Ophélia. Quem já gostou de alguém poderá dizer sem grandes hesitações que esse
gostar é um antídoto preferencial para qualquer dor. A alegria de amar apaga o
sofrimento de não ser amado. Pessoa é um ser iminentemente extirpado de
sentimentos vitais quando encontra Ophelia. Não interessa analisar a vertente psicológica desse encontro. Certo é que ele convivia com a solidão mais ou
menos pacificamente quando a encontra. Cabe aqui a ressalva de que esta
convivência com a solidão nada mais é que uma paz podre, uma compreensão, como
aquela que se tem do medo. Quem conhece a solidão durante um período da sua
vida, tem a facilidade tenebrosa de a suportar, isto se resistir a ela durante
esse período. O mesmo acontece com o medo, ou com o sofrimento físico.
As
cartas de amor são lúcidas? Embora seja difícil de dizer com certeza, parece-me
que são tudo menos lúcidas. Certo é que Pessoa abraçou Ophelia como parte da
sua vida, acompanhava-a, escrevia-lhe, dedicava-lhe atenção e sobretudo tempo,
tempo precioso que ele sempre achava pouco para a sua missão. Mas Ophelia,
revitanlizando os seus sentimentos vitais, exteriores, vai literalmente puxá-lo
do escuro em que vive, fá-lo dirigir o seu poder de sonhar para ela, para um
futuro com ela. Claro que, dependendo das forças de ambos, o desfecho será previsível.

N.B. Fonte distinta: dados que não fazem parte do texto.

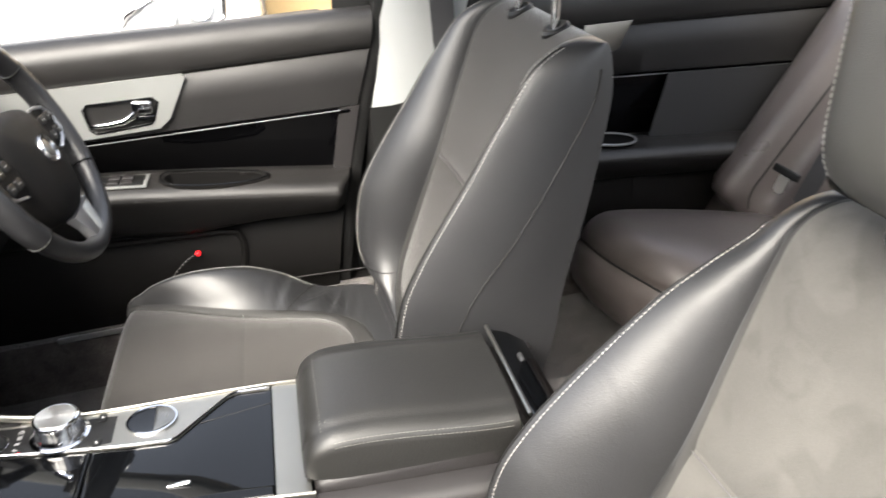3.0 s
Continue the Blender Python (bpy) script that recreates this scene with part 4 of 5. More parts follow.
    for side, i, y in [(sd, i, y) for sd in (-1, 1) for i, y in enumerate(cy + [None] * len(nose))]:
        grid = grids.setdefault(side, [])
        tall = 0.40 if cx < 0 and side < 0 else 1.0 if cx < 0 else 0.86
        if y is None:
            q = nose[i - len(cy)]
            a = radians(min(1, q * 1.6) * 80)
            yy = 0.550 + (0.053 if cx < 0 else 0.026) * math.sin(a) - 0.03 * max(0, q - 0.62)
            drop = 0.040 * (1 - math.cos(a)) + 0.16 * max(0, q - 0.62) + 0.0064
            zz, cw = base_z(0.55) - drop, crest(0.55) * tall * (1 - 0.75 * q)
        else:
            q, yy, zz, cw = 0, y, base_z(y) - 0.0064 * smooth((y - 0.46) / 0.09), crest(y) * tall
        inside = cush_half(yy) * blunt(0.25 - yy, 0.085)
        band = (cush_half(yy) + lerp(0.030, 0.012, smooth((yy - 0.16) / 0.22))) * blunt(0.27 - yy, 0.140)
        row = []
        pad = 0.010 * smooth((yy - 0.165) / 0.05)
        dent = -0.004 * math.exp(-((yy - 0.357) / 0.004) ** 2)
        worn = 0.0025 * noise.noise((cx * 7, yy * 11, 1.0))
        for k in steps(0, 1, 10):
            row.append((k * inside, zz + pad * (1 - k**4) * 0.8 + dent * (1 - k**6) + worn * (1 - k) - 0.0025 * k**8))
        rise = cw * 0.30
        for k, o, r in ((0.10, 0.0010, 0.05), (0.5, 0.0012, 0.22), (0.9, 0.0010, 0.44), (1.0, -0.0022, 0.5)):
            row.append((lerp(inside, band, k), zz + o + rise * r))
        out_u = 0.262 - 0.02 * smooth((0.18 - yy) / 0.12)
        ridge = lerp(band + 0.008, out_u - 0.006, min(1.0, max(0.0, (0.580 - yy) / 0.30)) ** (0.62 if cx < 0 and side < 0 else 1.0))
        for k in steps(0, 1, 14)[1:]:
            wr = 0.0
            if creased:
                wr = 0.0105 * math.sin(yy * 190 + 7 * k + 3 * math.sin(yy * 40)) * math.exp(-((yy - 0.225) / 0.06) ** 2) * math.sin(math.pi * min(1, k * 1.1)) ** 0.7
            row.append((lerp(band, ridge, k), zz - 0.0022 * (1 - k) + rise * 0.5 * (1 - k) + cw * math.sin(math.pi * k / 2) ** 1.15 + 0.003 * math.sin(math.pi * k) + wr - (0.030 * smooth((0.25 - yy) / 0.09) * k ** 1.6 if side > 0 and cx < 0 else 0.0)))
        zr = row[-1][1]
        row += [(lerp(ridge, out_u, 0.35), zr - 0.008), (lerp(ridge, out_u, 0.75), min(zr - 0.026, zz + 0.01)), (out_u, min(zr - 0.055, zz - 0.02)), (out_u + 0.002, zz - 0.09), (out_u - 0.004, zz - 0.13)]
        grid.append((yy, row))

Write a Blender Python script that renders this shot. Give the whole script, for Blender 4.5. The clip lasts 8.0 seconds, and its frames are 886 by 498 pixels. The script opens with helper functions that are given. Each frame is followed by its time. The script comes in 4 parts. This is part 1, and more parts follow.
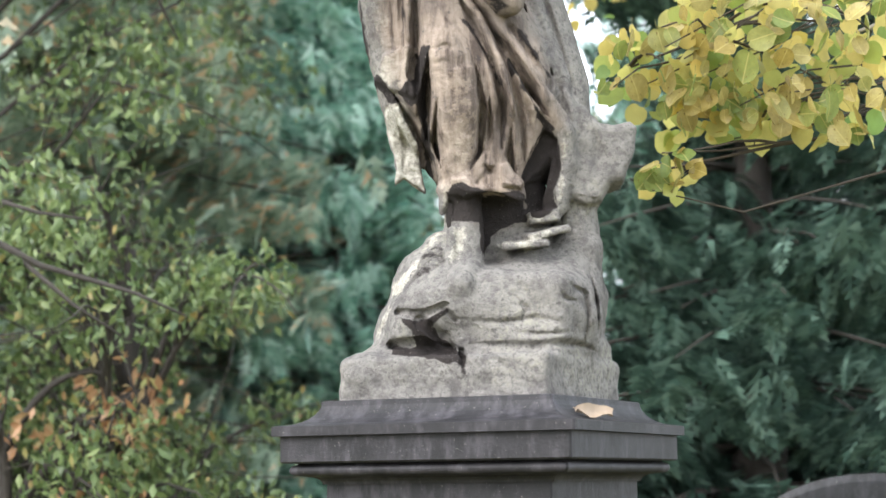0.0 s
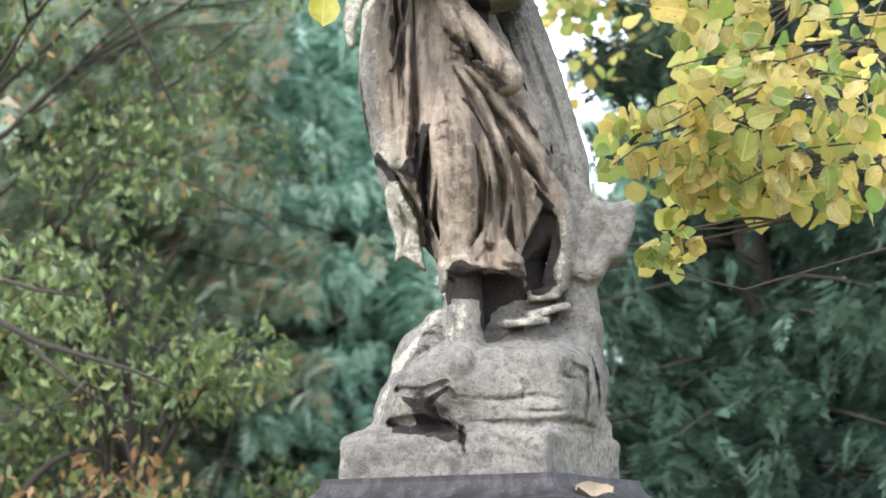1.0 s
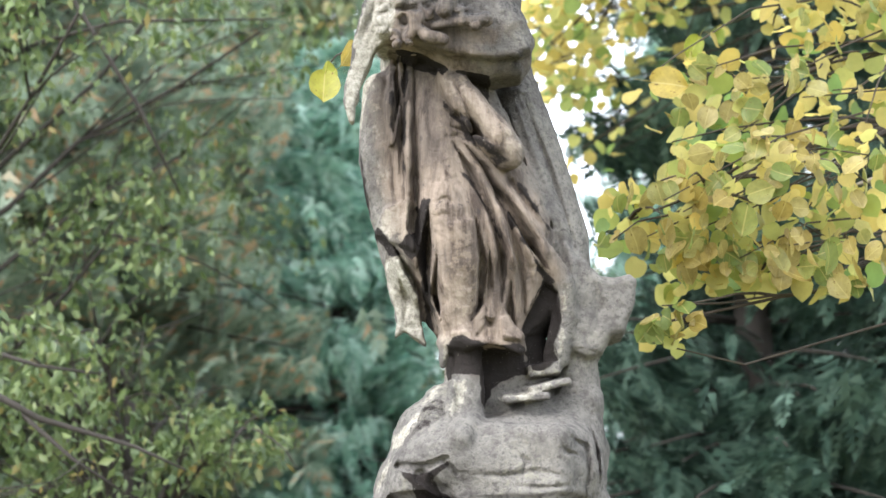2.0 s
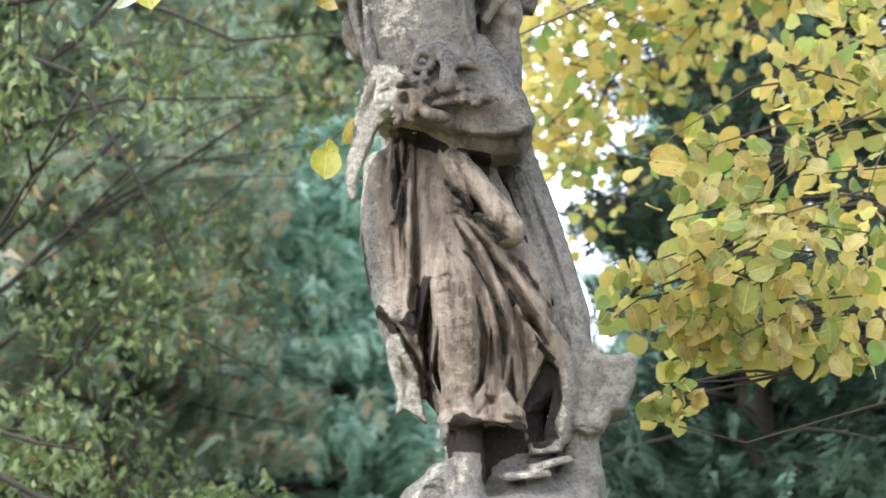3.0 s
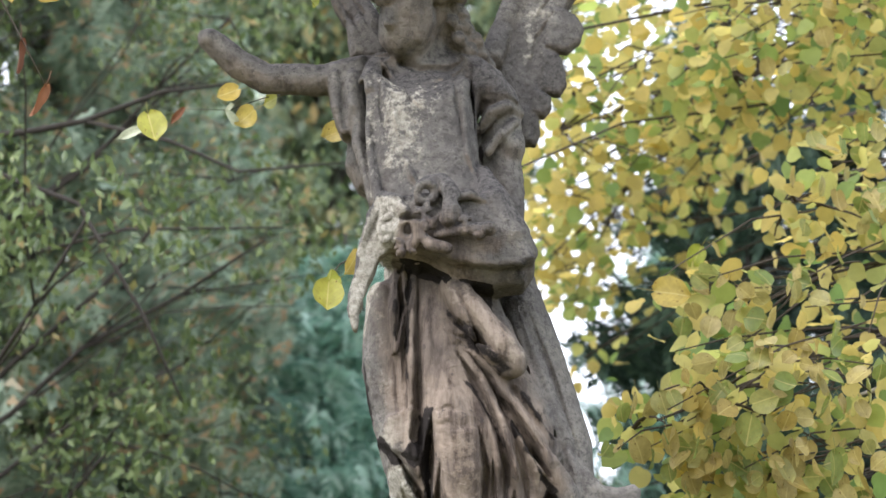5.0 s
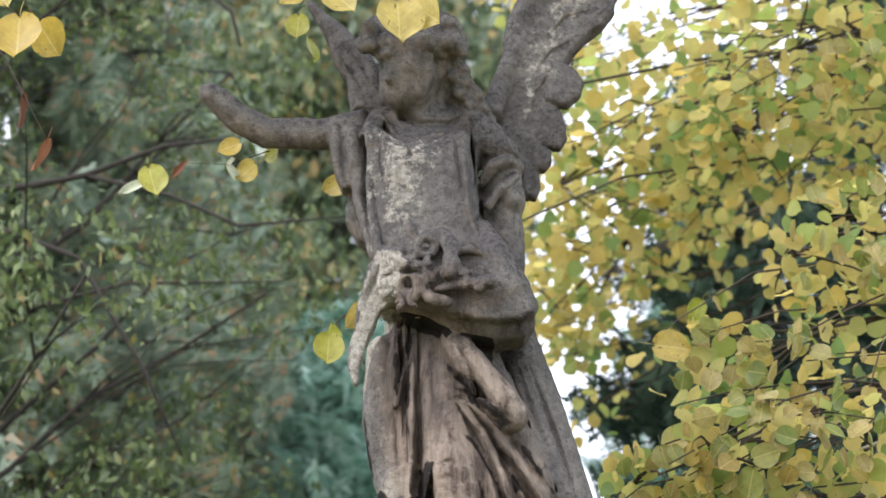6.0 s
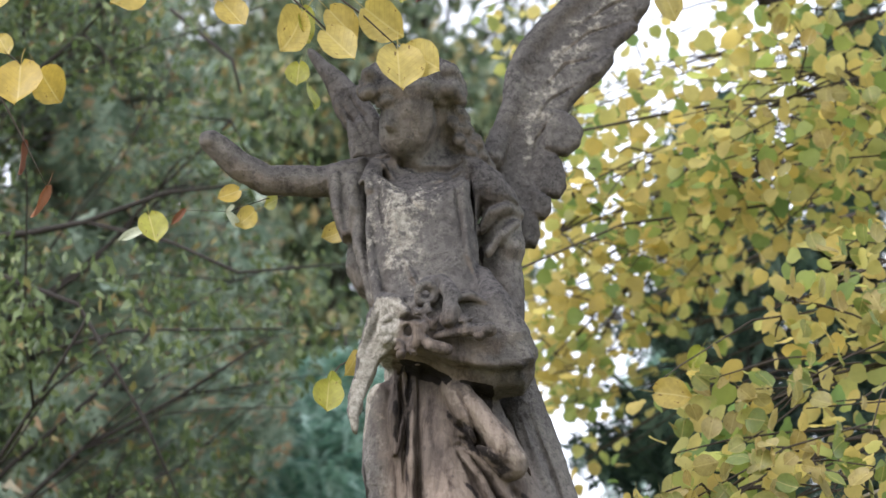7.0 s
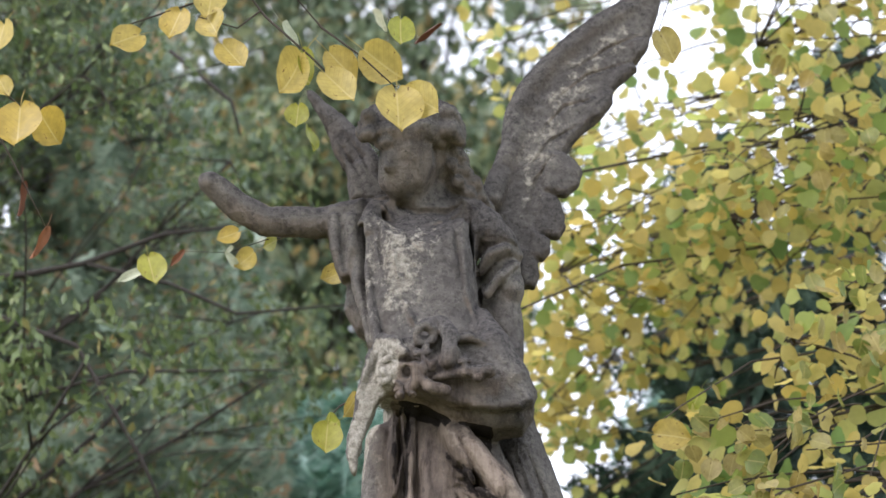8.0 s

Será o amor que se sente por necessidade um
amor fingido? Ou todo o amor não é uma necessidade, mesmo não fingida? Talvez
seja mais claro o egoísmo, quando o amor é preciso porque nunca o tivemos
antes. É mais complexa e ao mesmo tempos simples uma possível explicação para o
amor de um homem que não podia amar alguém. É que depois da viagem interna,
demorada e sem luz, permeada por uma solidão extrema, fria, desoladora, é impossível regressar novamente ao calor puro dos outros. A menos que… esse amor
pelo outros seja o fim da mesma viagem ao interior de nós mesmos. Mandou-me uma
imagem de pessoa polícromo, polifacetado. Talvez a mais fiel fosse a de um
triptico, um quadro que se estende por placas, continuas, mas parte do mesma
cena. É de facto apenas um homem e não uma multitude de homens, apenas
multitude de sombras. Um homem fundo no escuro de si mesmo, perdido na medida
em que nos perdemos quando nos tentamos encontrar na solidão, porque caímos no poço de pensar. Ophelia… uma mão quente e suave que baixa da luz lá de cima,
agradável e prazenteira, mas que mesmo assim não faz esquecer o que é já impossível esquecer completamente. Amou? Sim, amou. Mas o amor não foi
suficientemente forte para o salvar.